Initially established as a component of the Iraqi Military during the Baathist regime, this entity subsequently underwent a transformation, evolving into the Republican Guard Corps, and subsequently, with its organizational expansion into two corps, assuming the nomenclature of the Republican Guard Forces Command. In its initial stages, the United States undertook the dissolution of the Iraqi army and security apparatus, concurrently instituting the Supreme Commission for De-Baathification of the State, aimed at eradicating the Baath party's influence from Iraq's societal fabric.

After the events in Fallujah, a shift in American policy occurred, manifesting in the decision to extend amnesty to high-ranking members of the Republican Guard and their subsequent placement in key positions within the prospective Iraqi armed forces. During this period, the governance of Iraq was overseen by the National Security Council, with the active presence of Robert Blackwell, the principal deputy to the National Security Advisor, in the region. Collaboratively, they executed and enforced American policies in Iraq, operating within the framework of the Bush Administration's strategic direction.

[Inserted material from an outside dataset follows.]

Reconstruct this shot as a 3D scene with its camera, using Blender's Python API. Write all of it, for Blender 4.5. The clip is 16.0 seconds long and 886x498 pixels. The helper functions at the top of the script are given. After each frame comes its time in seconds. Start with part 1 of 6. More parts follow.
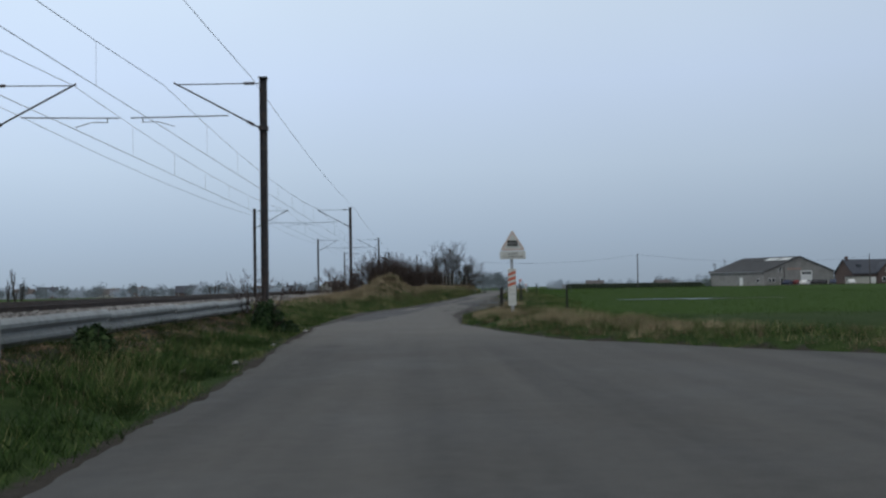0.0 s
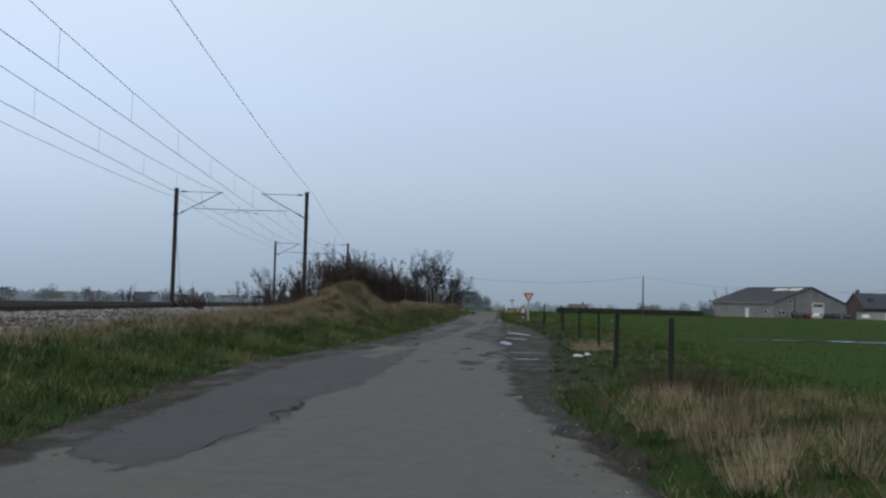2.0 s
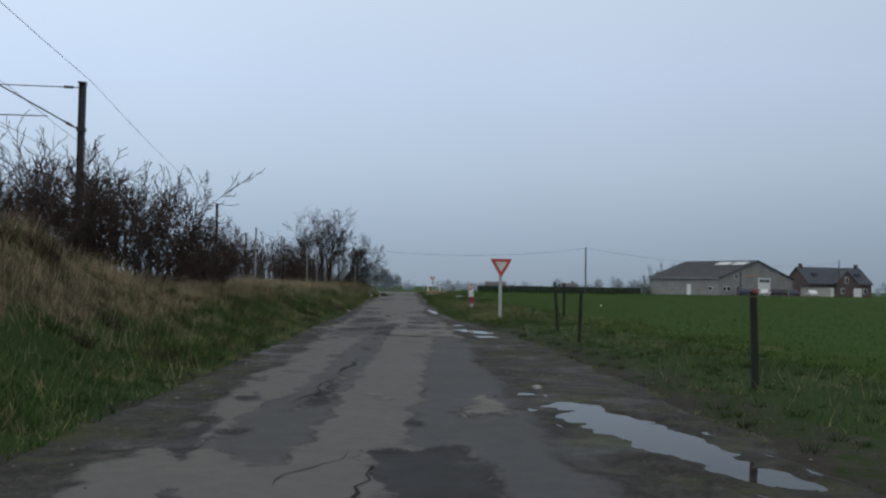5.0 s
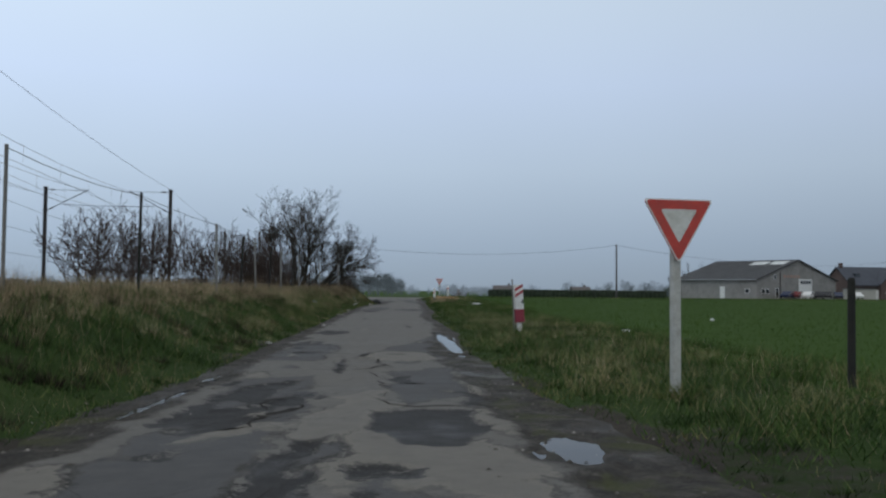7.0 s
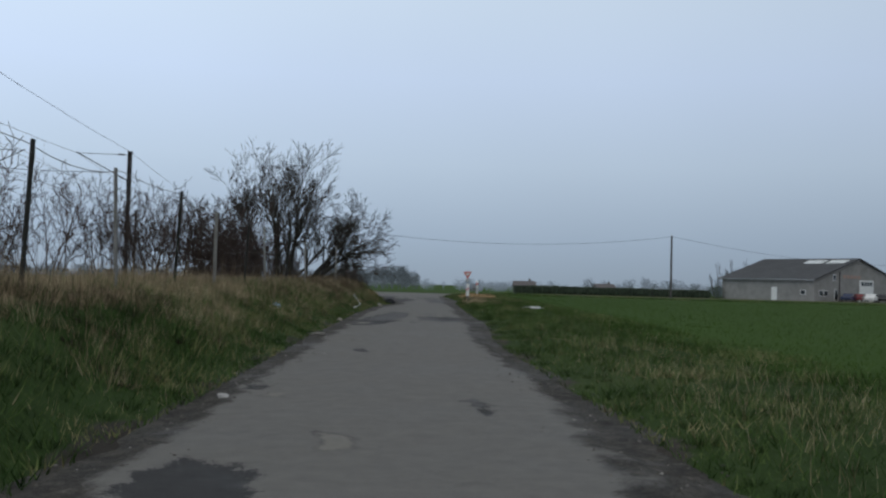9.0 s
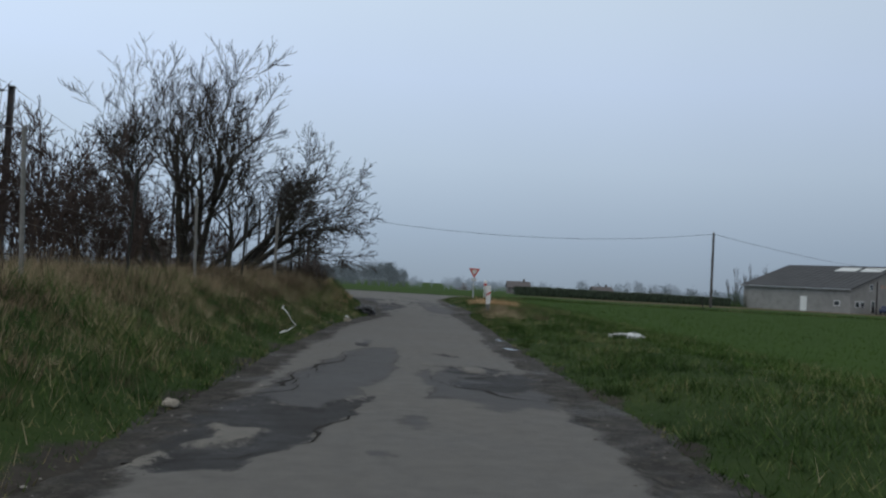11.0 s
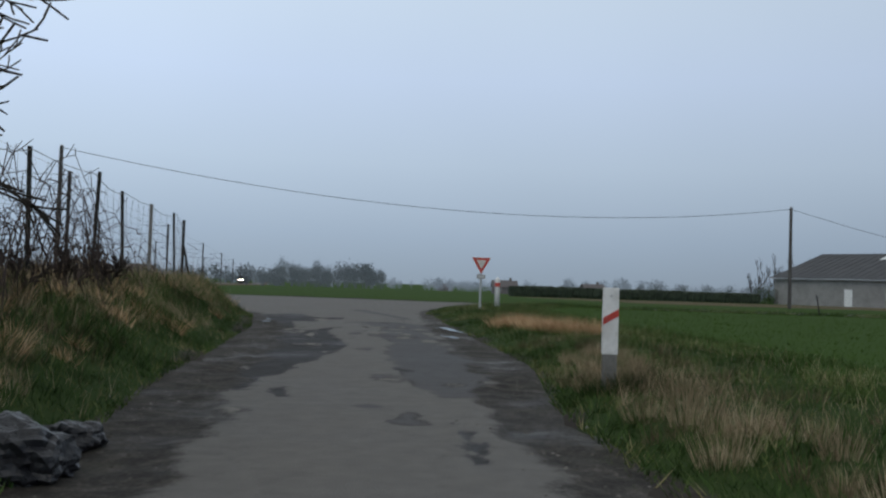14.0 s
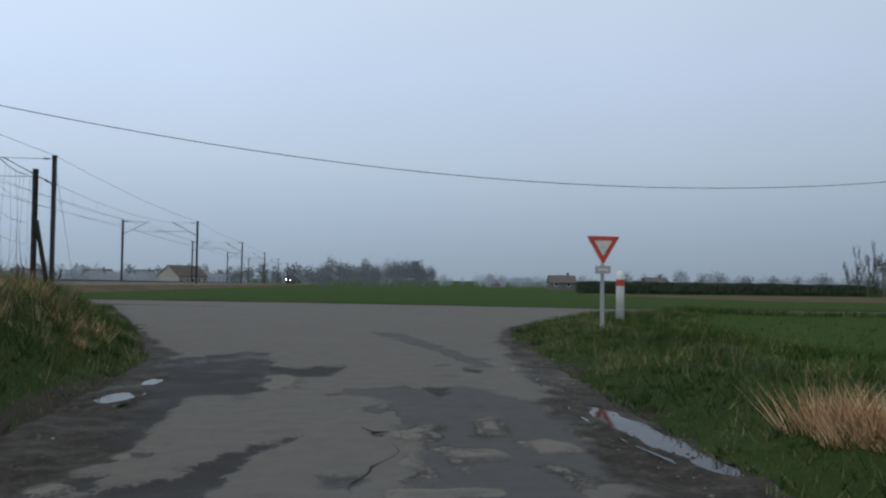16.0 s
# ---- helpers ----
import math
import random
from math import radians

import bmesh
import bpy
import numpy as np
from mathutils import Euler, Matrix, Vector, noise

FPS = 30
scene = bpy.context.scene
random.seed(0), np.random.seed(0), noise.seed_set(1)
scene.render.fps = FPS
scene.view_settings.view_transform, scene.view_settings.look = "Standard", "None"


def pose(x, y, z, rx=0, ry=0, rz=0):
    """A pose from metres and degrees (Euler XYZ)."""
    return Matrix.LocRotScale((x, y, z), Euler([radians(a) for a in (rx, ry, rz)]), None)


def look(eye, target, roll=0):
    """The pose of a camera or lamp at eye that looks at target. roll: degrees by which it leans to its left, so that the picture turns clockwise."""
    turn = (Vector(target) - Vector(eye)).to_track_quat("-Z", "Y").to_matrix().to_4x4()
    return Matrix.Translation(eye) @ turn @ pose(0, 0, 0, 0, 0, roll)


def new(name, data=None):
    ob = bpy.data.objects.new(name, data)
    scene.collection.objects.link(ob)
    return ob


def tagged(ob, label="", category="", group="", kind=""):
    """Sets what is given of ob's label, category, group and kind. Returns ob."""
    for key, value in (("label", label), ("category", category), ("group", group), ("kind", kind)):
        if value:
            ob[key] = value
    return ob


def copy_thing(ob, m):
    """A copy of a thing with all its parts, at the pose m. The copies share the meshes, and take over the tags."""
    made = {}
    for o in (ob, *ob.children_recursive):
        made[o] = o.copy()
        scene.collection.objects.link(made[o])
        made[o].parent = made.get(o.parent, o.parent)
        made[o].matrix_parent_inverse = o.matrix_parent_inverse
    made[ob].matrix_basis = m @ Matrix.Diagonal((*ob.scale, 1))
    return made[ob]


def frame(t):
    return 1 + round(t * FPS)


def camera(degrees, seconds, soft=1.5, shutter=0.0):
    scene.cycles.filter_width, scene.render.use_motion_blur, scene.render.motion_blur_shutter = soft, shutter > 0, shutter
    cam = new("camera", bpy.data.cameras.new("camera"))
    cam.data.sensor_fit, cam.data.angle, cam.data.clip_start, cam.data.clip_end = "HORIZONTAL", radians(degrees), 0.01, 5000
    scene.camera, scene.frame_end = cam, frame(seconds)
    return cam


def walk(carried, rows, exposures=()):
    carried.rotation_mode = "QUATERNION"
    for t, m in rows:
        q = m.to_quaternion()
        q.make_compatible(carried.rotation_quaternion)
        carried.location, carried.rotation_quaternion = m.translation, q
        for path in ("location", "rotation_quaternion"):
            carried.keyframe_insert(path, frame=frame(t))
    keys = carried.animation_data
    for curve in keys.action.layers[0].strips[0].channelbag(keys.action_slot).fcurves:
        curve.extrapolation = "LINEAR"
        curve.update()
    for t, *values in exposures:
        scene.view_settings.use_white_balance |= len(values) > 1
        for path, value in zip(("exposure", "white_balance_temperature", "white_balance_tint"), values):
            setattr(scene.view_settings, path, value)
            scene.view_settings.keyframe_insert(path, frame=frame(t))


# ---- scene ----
cam = camera(52.5, 16.0, soft=2.3)
PATH = [
    (0, (-0.26, 3.858, 1.123), (-0.2, 5.856, 1.205), -1.0),
    (0.5, (-0.353, 9.519, 1.128), (-0.29, 11.517, 1.201), 0.2),
    (1, (-0.45, 15.816, 1.097), (-0.384, 17.814, 1.17), -0.1),
    (1.5, (-0.468, 21.514, 1.045), (-0.393, 23.511, 1.124), 0.9),
    (2, (-0.466, 27.385, 1.11), (-0.35, 29.378, 1.232), 1.4),
    (2.5, (-0.297, 32.325, 1.095), (-0.129, 34.316, 1.187), 1.2),
    (3, (0.03, 37.105, 1.118), (0.248, 39.091, 1.207), 1.4),
    (3.5, (0.527, 41.715, 1.118), (0.787, 43.697, 1.18), 1.1),
    (4, (0.995, 46.465, 1.126), (1.29, 48.442, 1.202), 0.8),
    (6.3, (3.799, 68.896, 1.071), (4.123, 70.868, 1.151), 0.9),
    (6.5, (4.078, 70.679, 1.046), (4.394, 72.652, 1.137), 1.1),
    (7, (4.685, 75.103, 1.057), (4.994, 77.077, 1.145), 0.5),
    (7.5, (5.052, 79.253, 1.09), (5.355, 81.229, 1.156), 1.5),
    (8, (5.445, 83.35, 1.092), (5.728, 85.329, 1.162), 1.0),
    (10.3, (7.06, 103.036, 1.145), (7.339, 105.015, 1.225), 2.7),
    (10.5, (7.262, 104.663, 1.153), (7.544, 106.641, 1.235), 2.8),
    (11, (7.786, 108.855, 1.137), (8.089, 110.831, 1.208), 3.2),
    (11.5, (8.259, 112.674, 1.131), (8.587, 114.646, 1.194), 3.5),
    (12, (8.881, 116.617, 1.094), (9.22, 118.587, 1.166), 2.1),
    (12.5, (9.407, 120.285, 1.068), (9.756, 122.252, 1.152), 2.3),
    (13, (9.94, 123.787, 1.087), (10.29, 125.756, 1.141), 2.6),
    (13.5, (10.486, 127.484, 1.089), (10.836, 129.451, 1.163), 2.4),
    (14, (11.025, 131.143, 1.055), (11.374, 133.11, 1.13), 1.9),
    (14.5, (11.532, 134.835, 1.03), (11.861, 136.806, 1.099), 1.2),
    (15, (11.903, 138.399, 1.081), (12.201, 140.376, 1.14), 1.2),
    (15.5, (12.146, 141.838, 1.097), (12.418, 143.819, 1.151), -0.0),
    (16, (12.605, 144.998, 1.099), (12.845, 146.983, 1.164), 0.8),
]
walk(cam, [(t, look(eye, target, roll)) for t, eye, target, roll in PATH])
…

In contrast to the broader Iraqi Security Forces, the compact Counter-Terrorism Service (CTS) receives unparalleled support from the coalition's special operations adviser group. This support extends to comprehensive areas such as training, administrative and financial procurement assistance, as well as dedicated intelligence and aerial support. In addition to the state-mandated army, there exist Peshmerga forces under the authority of the northern Kurdish regional government, and the paramilitary coalition, Popular Mobilization Forces (PMF), notably influenced by Iran.

 

‘No to Iran, no to America!’


The above-mentioned slogan has gained significant popularity among the youth residing in southern Iraq, particularly during the protests held in the preceding year against the incumbent government. The resonance of this slogan is evident in various regions such as Basra, Baghdad, and Karbala, vehemently voicing their opposition to both Iranian and US influence. These protesters have consistently emphasized their commitment to asserting Iraqi sovereignty by chanting anti-Iranian and anti-US slogans, thereby expressing their discontent and seeking support from like-minded individuals.

The aspiration for Iraq to regain complete control over its decision-making processes, and for the governance of the nation to be entrusted to its own citizens without any external interference, has emerged as a prevailing sentiment among the populace. However, it is crucial to acknowledge the existence of notable tensions among different groups within Iraq. This is particularly evident in the lack of a unified approach among demonstrators regarding the specifics of their strategies for attaining the aforementioned objectives. While the overarching desire for self-determination is shared, there appears to be a lack of consensus and clarity regarding the practical implementation of their stated goals.


Conclusion

The adverse impact on military reforms and modernization in Iraq has been evident. Preceding the year 2003, the Iraqi military did not hold a regional standing and capability that posed challenges to both American and non-American allies. However, after the civil war crisis and the shift towards a Shia-majority government, the Sunni-dominated Iraqi military confronted sectarian divisions. The ascendancy of a Shia-majority government post-civil war contributed to an internal imbalance within military management. A state with military weaknesses in the security landscape of West Asia is not conducive to fostering geopolitical stability in the region.

Subsequently, the intervention led by the United States and NATO in Iraq aimed to dismantle the Iraqi government. Consequently, the landscape of Iraqi national politics underwent sectarian strife and a Civil War. While some experts attribute this tumultuous outcome to a failure in U.S. policy, others assert that certain native sectarian groups and regional actors viewed it as a strategic opportunity to reconfigure Iraqi society and the political spectrum in alignment with their respective interests.